Starting at the line that contains "3 of 4. More parts follow.", copy every line down to the line that contains "straw hanging from", inclusive, exactly as it stands. Omit all other lines.

Start of EXERCISE MATERIALS

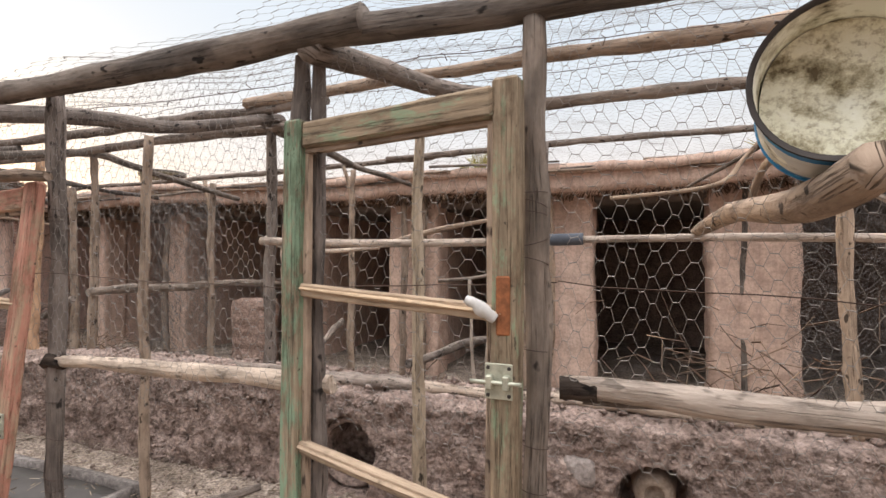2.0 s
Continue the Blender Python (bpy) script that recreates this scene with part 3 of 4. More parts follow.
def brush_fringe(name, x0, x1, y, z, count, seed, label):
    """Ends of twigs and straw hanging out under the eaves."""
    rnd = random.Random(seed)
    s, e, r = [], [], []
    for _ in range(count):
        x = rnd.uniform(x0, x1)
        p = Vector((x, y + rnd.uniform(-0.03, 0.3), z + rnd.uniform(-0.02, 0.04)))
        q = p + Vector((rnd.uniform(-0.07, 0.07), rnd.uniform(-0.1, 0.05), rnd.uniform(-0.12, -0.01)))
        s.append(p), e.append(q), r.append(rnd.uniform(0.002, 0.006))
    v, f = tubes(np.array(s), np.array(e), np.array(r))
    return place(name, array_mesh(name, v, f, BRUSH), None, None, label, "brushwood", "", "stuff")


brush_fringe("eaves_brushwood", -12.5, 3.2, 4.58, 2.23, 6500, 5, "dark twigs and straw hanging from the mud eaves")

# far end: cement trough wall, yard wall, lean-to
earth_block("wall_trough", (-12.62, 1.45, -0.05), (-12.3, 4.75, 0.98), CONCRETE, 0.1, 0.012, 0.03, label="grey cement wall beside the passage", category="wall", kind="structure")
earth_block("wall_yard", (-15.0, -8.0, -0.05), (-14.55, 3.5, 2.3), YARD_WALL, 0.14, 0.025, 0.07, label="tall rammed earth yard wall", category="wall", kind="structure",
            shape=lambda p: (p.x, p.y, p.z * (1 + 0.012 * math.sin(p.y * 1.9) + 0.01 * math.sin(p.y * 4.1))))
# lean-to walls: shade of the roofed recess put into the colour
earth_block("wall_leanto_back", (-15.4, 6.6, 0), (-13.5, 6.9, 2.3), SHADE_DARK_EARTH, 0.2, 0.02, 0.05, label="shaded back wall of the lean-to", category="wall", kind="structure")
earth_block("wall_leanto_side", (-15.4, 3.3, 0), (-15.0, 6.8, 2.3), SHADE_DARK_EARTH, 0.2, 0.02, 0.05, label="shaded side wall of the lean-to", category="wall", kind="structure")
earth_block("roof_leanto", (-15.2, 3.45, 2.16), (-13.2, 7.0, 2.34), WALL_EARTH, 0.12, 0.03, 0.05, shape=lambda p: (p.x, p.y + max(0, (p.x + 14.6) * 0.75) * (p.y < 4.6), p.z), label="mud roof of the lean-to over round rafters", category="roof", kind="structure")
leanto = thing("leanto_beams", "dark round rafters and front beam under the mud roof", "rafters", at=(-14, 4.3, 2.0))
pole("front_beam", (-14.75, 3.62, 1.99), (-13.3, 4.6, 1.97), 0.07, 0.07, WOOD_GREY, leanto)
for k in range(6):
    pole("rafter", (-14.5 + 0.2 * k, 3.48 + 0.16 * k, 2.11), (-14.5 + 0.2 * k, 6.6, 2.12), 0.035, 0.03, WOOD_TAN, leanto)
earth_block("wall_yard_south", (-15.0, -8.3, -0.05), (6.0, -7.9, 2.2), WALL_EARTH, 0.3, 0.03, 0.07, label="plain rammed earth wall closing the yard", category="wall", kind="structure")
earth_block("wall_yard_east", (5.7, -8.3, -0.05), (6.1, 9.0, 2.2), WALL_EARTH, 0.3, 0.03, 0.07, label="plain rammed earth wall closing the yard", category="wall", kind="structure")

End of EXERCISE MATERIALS
Start of EXERCISE MATERIALS

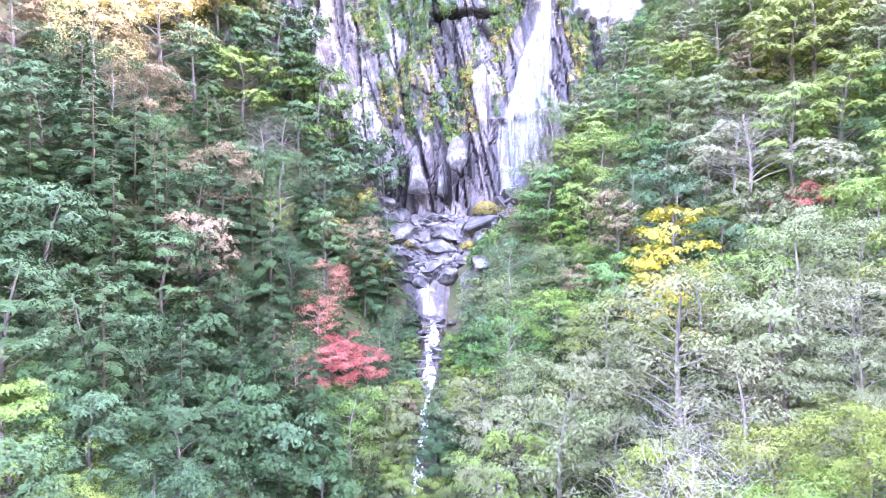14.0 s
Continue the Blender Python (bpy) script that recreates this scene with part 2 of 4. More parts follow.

End of EXERCISE MATERIALS

WORKED ANSWER
Continue the Blender Python (bpy) script that recreates this scene with part 3 of 4. More parts follow.
def brush_fringe(name, x0, x1, y, z, count, seed, label):
    """Ends of twigs and straw hanging out under the eaves."""
    rnd = random.Random(seed)
    s, e, r = [], [], []
    for _ in range(count):
        x = rnd.uniform(x0, x1)
        p = Vector((x, y + rnd.uniform(-0.03, 0.3), z + rnd.uniform(-0.02, 0.04)))
        q = p + Vector((rnd.uniform(-0.07, 0.07), rnd.uniform(-0.1, 0.05), rnd.uniform(-0.12, -0.01)))
        s.append(p), e.append(q), r.append(rnd.uniform(0.002, 0.006))
    v, f = tubes(np.array(s), np.array(e), np.array(r))
    return place(name, array_mesh(name, v, f, BRUSH), None, None, label, "brushwood", "", "stuff")


brush_fringe("eaves_brushwood", -12.5, 3.2, 4.58, 2.23, 6500, 5, "dark twigs and straw hanging from the mud eaves")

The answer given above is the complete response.